Allah türk milletine zihin açıklığı versin. Fi'l-hakika o yönde bir çabası olmayana verdiği de vaki olmamıştır.

Blog Sahibi dedi ki...

Oyle oldugunun farkindayim. Turkiye'de insanlar maaslarina vergi sonrasi bakiyorlar, alisveriste vergi dahil fiyatlar etiketlere yaziliyor. Vergi sanki bir hayaletmis, yokmus gibi davraniliyor.
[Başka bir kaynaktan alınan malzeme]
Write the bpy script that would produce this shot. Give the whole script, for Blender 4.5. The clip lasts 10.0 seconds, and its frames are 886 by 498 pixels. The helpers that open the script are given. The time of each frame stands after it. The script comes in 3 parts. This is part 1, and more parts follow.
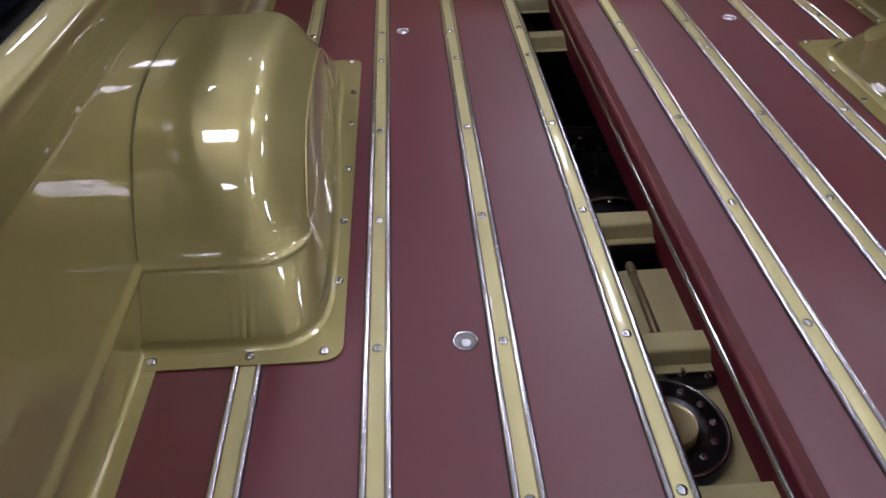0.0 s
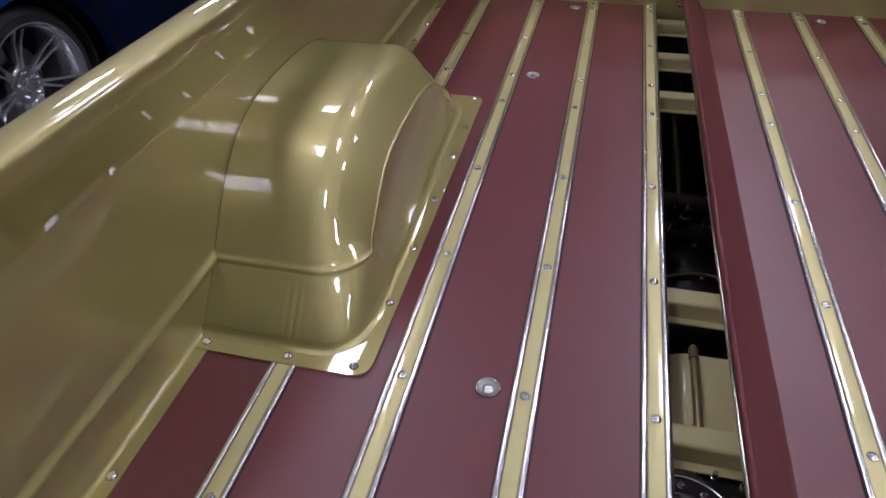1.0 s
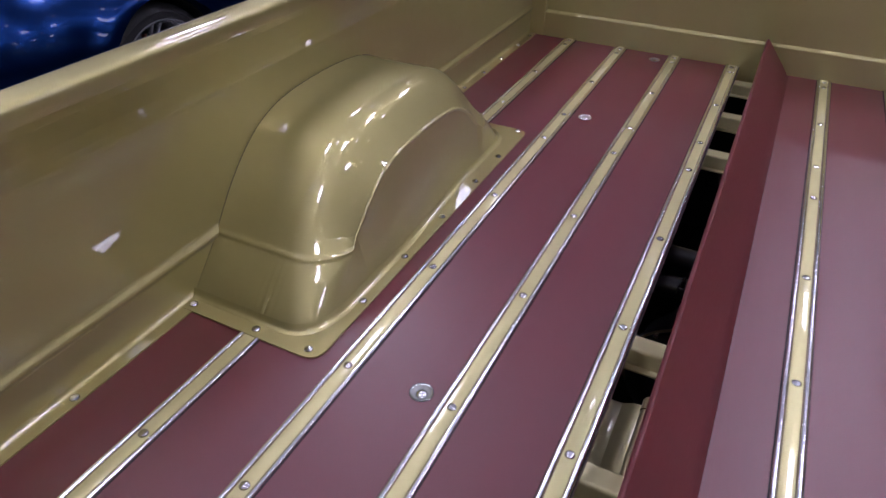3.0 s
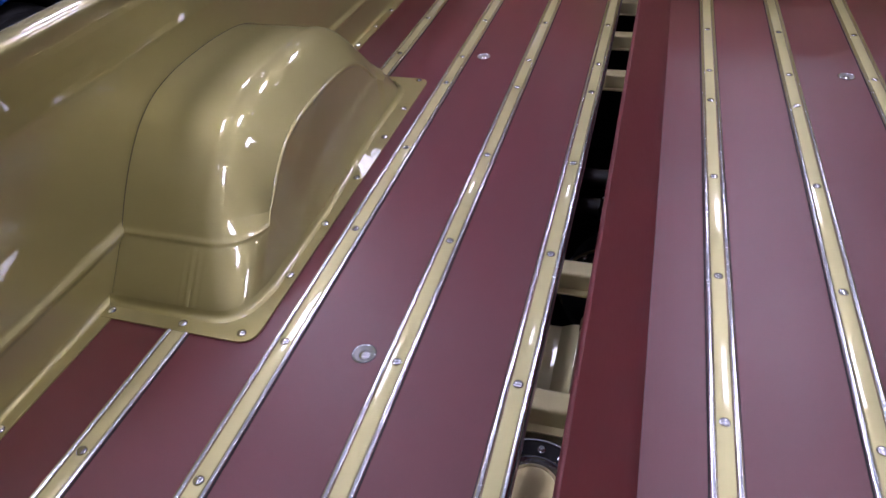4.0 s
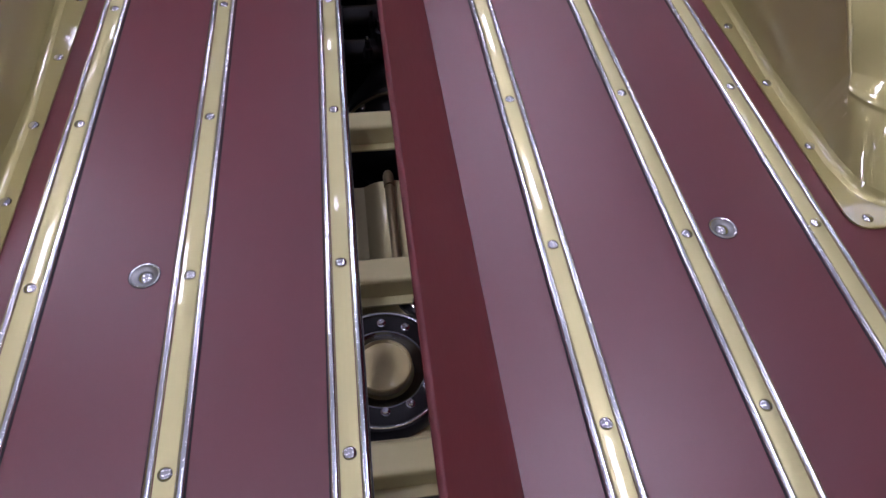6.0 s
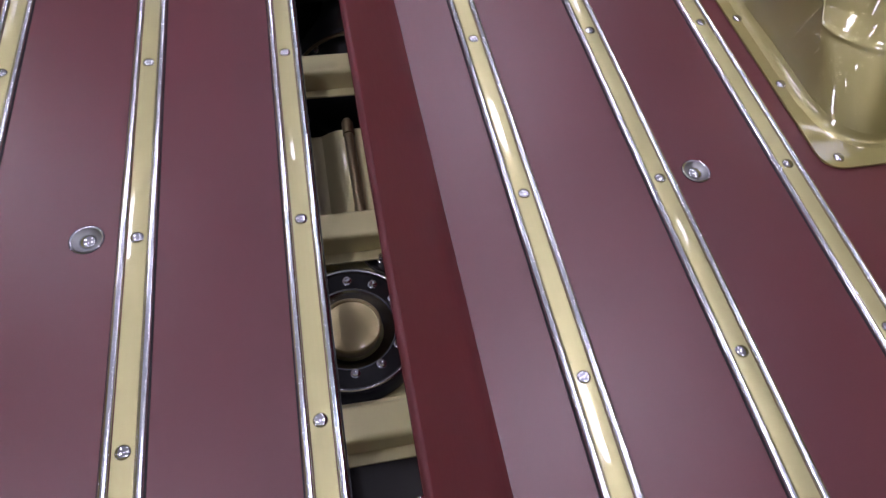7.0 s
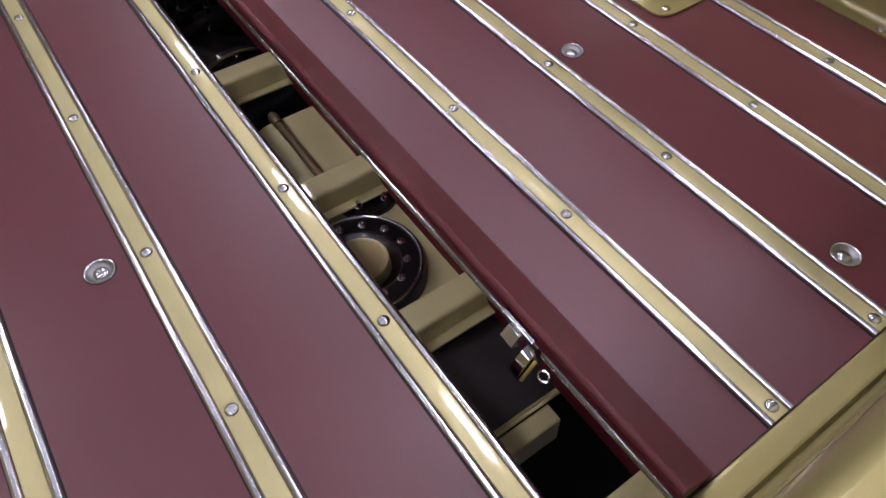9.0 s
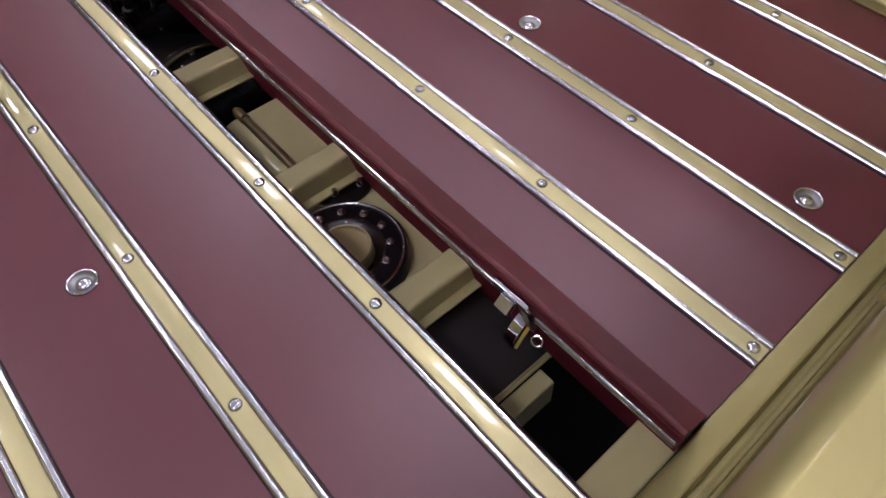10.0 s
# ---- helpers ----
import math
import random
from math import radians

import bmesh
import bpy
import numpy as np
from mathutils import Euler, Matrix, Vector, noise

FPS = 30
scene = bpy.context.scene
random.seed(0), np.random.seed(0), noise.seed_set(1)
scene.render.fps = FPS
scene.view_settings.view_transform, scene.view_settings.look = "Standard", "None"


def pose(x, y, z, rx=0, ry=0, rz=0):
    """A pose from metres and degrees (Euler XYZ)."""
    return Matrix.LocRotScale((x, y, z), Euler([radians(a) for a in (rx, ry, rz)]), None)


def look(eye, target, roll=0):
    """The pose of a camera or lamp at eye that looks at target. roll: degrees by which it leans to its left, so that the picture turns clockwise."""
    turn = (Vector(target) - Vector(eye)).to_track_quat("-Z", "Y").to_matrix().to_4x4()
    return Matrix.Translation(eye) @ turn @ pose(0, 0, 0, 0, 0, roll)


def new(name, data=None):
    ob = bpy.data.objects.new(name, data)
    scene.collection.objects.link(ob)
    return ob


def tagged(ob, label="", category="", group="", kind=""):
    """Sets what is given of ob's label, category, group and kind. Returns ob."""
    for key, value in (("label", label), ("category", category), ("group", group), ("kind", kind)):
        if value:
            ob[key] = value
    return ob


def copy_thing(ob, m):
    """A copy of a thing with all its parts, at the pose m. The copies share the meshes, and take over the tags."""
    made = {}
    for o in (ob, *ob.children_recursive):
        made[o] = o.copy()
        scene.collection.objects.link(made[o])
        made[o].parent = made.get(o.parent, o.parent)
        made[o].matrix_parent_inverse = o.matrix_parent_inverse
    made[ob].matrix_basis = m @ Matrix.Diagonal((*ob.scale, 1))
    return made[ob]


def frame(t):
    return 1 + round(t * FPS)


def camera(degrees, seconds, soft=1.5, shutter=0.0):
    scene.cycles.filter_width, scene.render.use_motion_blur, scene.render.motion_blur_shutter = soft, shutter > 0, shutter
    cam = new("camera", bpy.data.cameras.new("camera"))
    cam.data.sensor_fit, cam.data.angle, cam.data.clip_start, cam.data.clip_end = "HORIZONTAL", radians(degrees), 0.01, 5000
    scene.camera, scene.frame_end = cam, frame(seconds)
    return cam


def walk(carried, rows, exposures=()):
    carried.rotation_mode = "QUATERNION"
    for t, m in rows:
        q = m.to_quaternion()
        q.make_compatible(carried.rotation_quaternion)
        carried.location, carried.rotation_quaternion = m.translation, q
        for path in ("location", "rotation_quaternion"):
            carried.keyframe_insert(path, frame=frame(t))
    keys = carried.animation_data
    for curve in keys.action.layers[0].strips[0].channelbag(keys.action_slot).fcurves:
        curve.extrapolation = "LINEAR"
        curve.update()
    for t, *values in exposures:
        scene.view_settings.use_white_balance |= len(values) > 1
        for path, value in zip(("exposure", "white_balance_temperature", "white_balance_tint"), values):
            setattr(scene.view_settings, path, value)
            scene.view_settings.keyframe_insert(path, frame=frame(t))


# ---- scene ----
cam = camera(68.2, 10.0, soft=1.5, shutter=0.0)
PATH = [
    (0, (-0.46, -0.029, 0.79), (-0.388, 1.452, -0.553), -1.2),
    (0.5, (-0.35, -0.067, 0.802), (-0.567, 1.415, -0.523), -1.0),
    (1, (-0.296, -0.02, 0.81), (-0.682, 1.482, -0.452), -1.6),
    (1.5, (-0.257, 0.024, 0.819), (-0.76, 1.518, -0.411), -1.9),
    (2, (-0.142, 0.0, 0.816), (-0.792, 1.463, -0.383), -0.0),
    (2.2, (-0.105, -0.003, 0.816), (-0.81, 1.438, -0.379), 0.2),
    (3.3, (-0.037, -0.003, 0.805), (-0.759, 1.447, -0.368), 0.8),
    (3.5, (-0.03, -0.004, 0.8), (-0.706, 1.453, -0.392), -1.3),
    (4, (-0.029, 0.003, 0.788), (-0.539, 1.46, -0.484), -4.9),
    (4.5, (-0.039, 0.017, 0.757), (-0.269, 1.432, -0.638), -3.7),
    (5, (-0.063, 0.042, 0.738), (-0.121, 1.373, -0.753), -1.7),
    (5.5, (-0.082, 0.077, 0.721), (0.043, 1.343, -0.822), 2.0),
    (5.7, (-0.093, 0.084, 0.714), (0.074, 1.322, -0.848), 2.5),
    (6.8, (-0.111, 0.123, 0.68), (0.207, 1.223, -0.96), 6.9),
    (7, (-0.109, 0.128, 0.675), (0.217, 1.178, -0.996), 7.4),
    (7.5, (-0.122, 0.102, 0.665), (0.241, 1.092, -1.035), 7.8),
    (8, (-0.141, 0.041, 0.669), (0.324, 1.0, -1.023), 10.1),
    (8.5, (-0.214, -0.013, 0.689), (0.358, 0.999, -0.938), 6.7),
    (9, (-0.324, -0.004, 0.672), (0.387, 0.976, -0.919), 0.8),
    (9.5, (-0.358, 0.011, 0.667), (0.393, 0.936, -0.94), -0.9),
    (10, (-0.353, 0.002, 0.679), (0.421, 0.88, -0.943), -0.1),
]
GAIN = [(0, -0.19, 6650, 10), (1, -0.07, 6650, 10), (2.2, 0.0, 6550, 12), (3.5, 0.07, 6250, 20), (5.5, -0.06, 6250, 20), (7, -0.06, 6550, 15), (8, -0.06, 6850, 14), (10, 0.0, 6950, 15)]
walk(cam, [(t, look(eye, target, roll)) for t, eye, target, roll in PATH], GAIN)

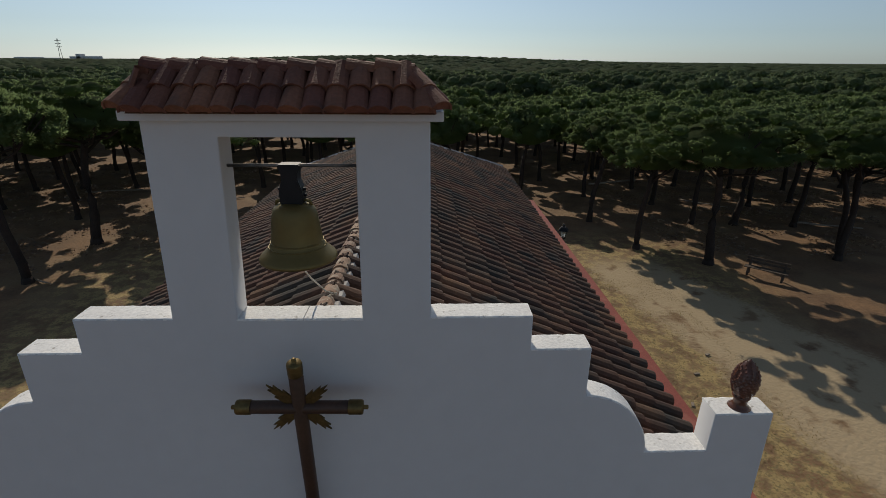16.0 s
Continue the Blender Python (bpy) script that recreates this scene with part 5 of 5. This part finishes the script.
def pine(seed, height, radius, bend, clumps=120, tufts=88, size=0.092, fine=0):
    rng = np.random.default_rng(seed)
    t = empty("pine_tree")
    depth = height * 0.335
    fork = height - depth * 1.05
    bx, by = bend
    trunk_pts = [(bx * (k / 7) ** 1.6 + 0.06 * math.sin(k * 1.3 + seed), by * (k / 7) ** 1.6 + 0.06 * math.cos(k * 1.1 + seed) - 0.06, fork * k / 7 - (0.15 if k == 0 else 0)) for k in range(8)]
    bm = tube(trunk_pts, 0.21 * height / 8, 0.12 * height / 8, 9)
    add_tube(bm, [(trunk_pts[0][0], trunk_pts[0][1], -0.15), (trunk_pts[0][0], trunk_pts[0][1], 0.25)], 0.29 * height / 8, 0.21 * height / 8, 9)
    part("trunk", bm, M_BARK, t, smooth=True)
    tip = Vector(trunk_pts[-1])
    arms = 8 if clumps > 60 else 5
    for k in range(arms):
        a = 2 * math.pi * (k + rng.uniform(-0.3, 0.3)) / arms
        rr = radius * rng.uniform(0.45, 0.85)
        end = tip + Vector((rr * math.cos(a), rr * math.sin(a), depth * rng.uniform(0.30, 0.60)))
        start = tip - Vector((0, 0, rng.uniform(0, 0.18) * fork))
        mid = start.lerp(end, 0.5) + Vector((0, 0, -0.12 * rr + rng.uniform(-0.1, 0.1)))
        bm = tube([start, mid, end], 0.075 * height / 8, 0.03, 6)
        for j in range(2):
            e2 = mid.lerp(end, 0.5) + Vector((rng.uniform(-0.7, 0.7), rng.uniform(-0.7, 0.7), depth * 0.35))
            add_tube(bm, [mid, e2], 0.035, 0.015, 5)
        part("limb", bm, M_BARK, t, smooth=True)
    v, f = crown(rng, radius, depth, clumps, tufts, size, 3, fine if clumps > 60 else 1)
    v = v + np.array((tip.x, tip.y, tip.z + depth * 0.05))
    me = bpy.data.meshes.new("crown")
    me.from_pydata(v.tolist(), [], f.tolist())
    me.materials.append(M_LEAF)
    me.polygons.foreach_set("use_smooth", [True] * len(me.polygons))
    ob = new("crown", me)
    ob.parent = t
    return tagged(t, "umbrella pine with dark bare trunk and broad green crown", "pine tree", "pines round the chapel")


KINDS = [pine(11, 7.9, 3.5, (0.3, 0.2)), pine(12, 7.6, 3.2, (-0.5, 0.1)), pine(13, 8.1, 3.8, (0.15, -0.4)), pine(14, 7.3, 3.0, (0.9, 0.3)), pine(15, 7.8, 3.6, (-0.8, -0.3))]
TALL = pine(16, 8.9, 3.6, (0.5, 0.1), 110, 74, 0.14, 2)          # the high-crowned one beside the chapel
FAR_KINDS = [pine(21, 7.8, 3.5, (0.4, 0.2), 54, 27, 0.175), pine(22, 7.5, 3.2, (-0.6, 0.2), 54, 27, 0.175), pine(23, 8.1, 3.7, (0.2, 0.7), 54, 27, 0.175), pine(24, 7.9, 3.4, (-0.2, -0.6), 54, 27, 0.175)]
placed = set()
NEAR = [(16.1, 21.1), (13.15, 23.5), (11.9, 28.7), (23.7, 21.6), (25.2, 32.6), (-18.2, 19.0), (-18.3, 24.8), (-25.8, 34.4), (24.8, 22.9), (18.7, 28.3), (21.6, 28.0),
        (25.4, 27.6), (18.1, 33.0), (18.3, 38.0), (8.4, 35.5), (-31.0, 37.4), (-27.5, 38.0), (-23.5, 38.6), (29.2, 33.6), (28.6, 26.9), (-25.5, 23.0), (-22.4, 29.5)]
rng = np.random.default_rng(21)


def clear(x, y, taken, gap):
    return all((x - a) ** 2 + (y - b) ** 2 > gap * gap for a, b in taken)


spots = list(NEAR)
for _ in range(6000):
    y = rng.uniform(26, 62)
    x = rng.uniform(-1, 1) * (12 + y * 0.95)
    if abs(x) < 11.9 and y < 34.5:
        continue
    if clear(x, y, spots, 4.1 if y > 40 or x > 15 or x < -21 else 5.0):
        spots.append((x, y))
    if len(spots) > 235:
        break
BIG = {0: 1.02, 1: 1.0, 2: 0.98, 3: 0.96, 5: 0.98, 6: 1.17, 8: 0.93, 20: 0.74}          # the taller ones beside the chapel
for k, (x, y) in enumerate(spots):
    s = BIG.get(k, float(rng.uniform(0.90, 1.03)))
    m = Matrix.Translation((x, y, -0.12)) @ Matrix.Rotation(float(rng.uniform(0, 6.28)), 4, "Z") @ Matrix.Diagonal((s, s, s, 1))
    near = math.hypot(x, y + 4) < 39
    kinds = KINDS if near else FAR_KINDS
    kind = kinds[k % len(kinds)] if k % 3 else kinds[(k // 3) % len(kinds)]
    waiting = [q for q in kinds if q.name not in placed]
    kind = waiting[0] if waiting else kind
    if k == 0:
        m = Matrix.Translation((x, y, -0.12)) @ Matrix.Rotation(radians(170), 4, "Z") @ Matrix.Diagonal((1.2, 1.2, 1.03, 1))
    if k == 1:
        m = Matrix.Translation((x, y, -0.12)) @ Matrix.Rotation(radians(215), 4, "Z") @ Matrix.Diagonal((0.95, 0.95, 0.92, 1))
    if k == 6:
        m = Matrix.Translation((x, y, -0.12)) @ Matrix.Rotation(0.6, 4, "Z") @ Matrix.Diagonal((1.17, 1.17, 1.12, 1))
        kind = KINDS[0]
    if k == 2:
        kind, m = KINDS[3], Matrix.Translation((x, y, -0.12))
    if k == 5:
        kind, m = TALL, Matrix.Translation((x, y, -0.12)) @ Matrix.Rotation(radians(200), 4, "Z") @ Matrix.Diagonal((1.0, 1.0, 1.03, 1))
    if kind.name not in placed:
        placed.add(kind.name)
        kind.matrix_world = m
    else:
        copy_thing(kind, m)

assert len(placed) == len(KINDS) + len(FAR_KINDS) + 1

# woods beyond, to the skyline
woods_v, woods_f, base = [], [], 0
trunk_v, trunk_f, tbase = [], [], 0
DV1, DF1 = dome(12, 4)
DV2, DF2 = dome(10, 3)


def spread(y0, y1, step, r_lo, r_hi, near):
    global base, tbase
    y = y0
    while y < y1:
        w = 14 + y * 0.98
        x = -w
        while x < w:
            px, py = x + rng.uniform(-0.45, 0.45) * step, y + rng.uniform(-0.45, 0.45) * step
            r = rng.uniform(r_lo, r_hi)
            hz = 7.9 + rng.uniform(-0.9, 0.6) + 0.5 * noise.noise((px * 0.02, py * 0.02, 0.0))
            # the wood climbs a low rise ahead
            hz += 7.0 * min(1.0, max(0.0, (py - 260) / 260)) * math.exp(-((px / py + 0.05) / 0.36) ** 2)
            dh = min(2.6, r * 0.75)
            if near:
                v, f_ = crown(rng, r, dh, 14, 9, 0.34, 2)
                v = v + np.array((px, py, hz - dh))
            else:
                dv, df = (DV1, DF1) if py < 300 else (DV2, DF2)
                bump_ = 1 + 0.30 * np.array([noise.noise((p[0] * 2.3 + px, p[1] * 2.3 + py, p[2] * 2.3)) for p in dv])
                v, f_ = dv * np.array((r, r, dh)) * bump_[:, None] + np.array((px, py, hz - dh)), df
            woods_v.append(v)
            woods_f.append(f_ + base)
            base += len(v)
            if near:
                s = 0.16
                q = rng.uniform(-0.7, 0.7, 2)
                trunk_v.extend([(px - s, py, -0.2), (px + s * 0.5, py - s, -0.2), (px + s * 0.5, py + s, -0.2), (px + q[0] - s * 0.6, py + q[1], hz - 1.5), (px + q[0] + s * 0.4, py + q[1] - s * 0.5, hz - 1.5), (px + q[0] + s * 0.4, py + q[1] + s * 0.5, hz - 1.5)])
                trunk_f.extend([(tbase, tbase + 1, tbase + 4, tbase + 3), (tbase + 1, tbase + 2, tbase + 5, tbase + 4), (tbase + 2, tbase, tbase + 3, tbase + 5)])
                tbase += 6
            x += step
        y += step


spread(62, 125, 5.0, 2.5, 3.6, True)
spread(125, 300, 6.0, 3.2, 4.6, False)
spread(300, 700, 9.5, 4.5, 7.0, False)
spread(700, 1800, 30.0, 17, 26, False)
spread(1800, 3400, 90.0, 55, 75, False)
V, F = np.concatenate(woods_v), np.concatenate(woods_f)
me = bpy.data.meshes.new("far_woods")
me.from_pydata(V.tolist(), [], F.tolist())
me.materials.append(M_LEAFFAR)
me.polygons.foreach_set("use_smooth", [True] * len(me.polygons))
tagged(new("far_woods", me), "continuous green pine canopy reaching to the skyline", "woods", kind="stuff")
tagged(new("far_trunks", raw("far_trunks", trunk_v, trunk_f, M_BARK)), "dark trunks of the distant pine wood", "woods", kind="stuff")

# ---- on the skyline ----
pyl = empty("power_pylon")
px, py = -750.0, 1120.0
for sx in (-1, 1):
    part("leg", tube([(px + sx * 3.2, py, 0), (px + sx * 0.7, py, 47)], 0.5, 0.35, 5), M_IRON, pyl)
for z in (31, 37, 43):
    part("cross_arm", box(px - 6, px + 6, py - 0.3, py + 0.3, z, z + 0.8), M_IRON, pyl)
tagged(pyl, "dark lattice power pylon on the skyline", "pylon")
for x, w, h in ((-1690, 100, 6), (-1580, 60, 4), (-1466, 45, 10), (-1440, 20, 19), (-1412, 62, 11)):
    ob = solid("distant_building", box(x, x + w, 2240, 2270, 0, h + 7, bevel=0.8), M_BUILD)
    tagged(ob, "low white building far away on the skyline", "building")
Bir magaza dusunun, fiyatlari 19 YTL'den 10 YTL'ye indirmis olsun ve bunu da "Fiyatlarda %90 indirim" buyuk basligi halinde reklamlarinda duyursun. Ne dusunursunuz?

Adsız dedi ki...

Ali Bey sekreteriyle veya baska bir kisiyle sadece kendisini ilgilendirecek bir ugras icerisinde oldugu icin (...)

bu nedir Allahaskina??
uslup bir insani hakliyken itici kilabilir. umarim bunun farkina varirsiniz...

Adsız dedi ki...

yorumlarda kişilik haklarına saygılı olalım, bu blogu keyifle okurken bizleri soğutmayın oldu mu ?
tahsin akyol

Adsız dedi ki...

Eskiden utanarak söylüyordum ama artık suçun bende değil, eğitim sisteminde olduğunu anladım. Bakın, ben okulu gidip Özel Bilmem ne Koleji ya da Bilmem ne Okulu'nda filan okumadım, benim okuduğum yerde öğretmenler derste smit çay içip isteyen istediğini yapsın derdi, çocuk hali ne yapayım. Tembelliğe alıştığım için daha sonraları çok zorlandım, daha sonra başka bi okula gittim orada da "Tembel, sınıf düzenini bozar" diye kategorilendim, ama yemin ederim ki eğitim hayatım boyunca, ne bi derste ağzımı açmışlığım var ne de haytalık yapmışlığım, zaten okuduğum yerde bu tür davranışlarda bulunanlara öyle "oğlum yapma" diye bi cevap gelmiyordu direk dikenli sopayla Allah ne verdiyse sistemiydi. Ama ben bu davranışlara bile çok az rasladım. Tam öğrenme çağımda bana tembelliği öğreten, Türk Eğitim Sistemine boş bir adam olduğum için ve hayatım boyunca da bu bi leke gibi üzerimde kalacağı için teşekkür ederim. Diyarbakırlı değilim ama zaten herkes bir kere insanı daha tanımadan sınıflamışsa ne diyebilirim ki, bugüne kadar ne öğrendiysem hep kendim öğrendim, şu an hüzünlüyüm çünkü 16 yaşında ilk okul 2. sınıfların bile ezbere bildiği şeyi yeni öğreniyorum, tamam suç bende haytalık yerine başkalarına güvenmek yerine kendim yapmalıydım ama yine de bir umudum varken gittiğim o Tuzlada ki okulda iyice şevkim kırıldı, ee tabi ben baş okşayan hocalar yerine öğretmenler gününde hediye almayanların notlarıyla oynayan ve çöp toplamadan diğer cezalara kadar giden ses çıkarınca, daha anlamını bile bilmediğimiz (o zamanlar bilmiyorduk) anarşist, düzenbozan, serseri sıfatları üstümüze bindiren hocalar tarafından yetiştirildik. Kim suçlu biz mi, onlar mı? Asıl yorumuma gelecek olursak, bu verdiğiniz güzel bilgiden ötürü çok teşekkür ederim. Artık "%" hesaplarını rahat yapabiliyorum. Daha öğreneceğim çok şey var, her zaman dediğim gibi, "acaba daha ne görecek bu gözler =)" iyi günler dilerim, [yorum biraz şiddetli olmuş olabilir, özürlerimi; saygı ve sevgilerimi sunarak affınıza sığnırım. iyi günler.]

Tolga dedi ki...

yazı: 27.Ara.2006-
bugün: 15.Tem.2011-

Tesadüf eseri bu yazıyı okudum ve şu tepkiyi verdim aynen:

Hiiiiiiii... Ali Metin Polat "Asgari ucretin yuzde 70'i vergidir" dememiş ki! "asgari ücretli, aldığı ücretin net tutarının yüzde 70'ini vergi ve sigorta primi olarak devlete ödemektedir." demiş....

Yazıyı yazmışsınız iyi güzel yazı yazabiliyorsunuz tebrikler!!! Ama okuyabiliyor musunuz acaba??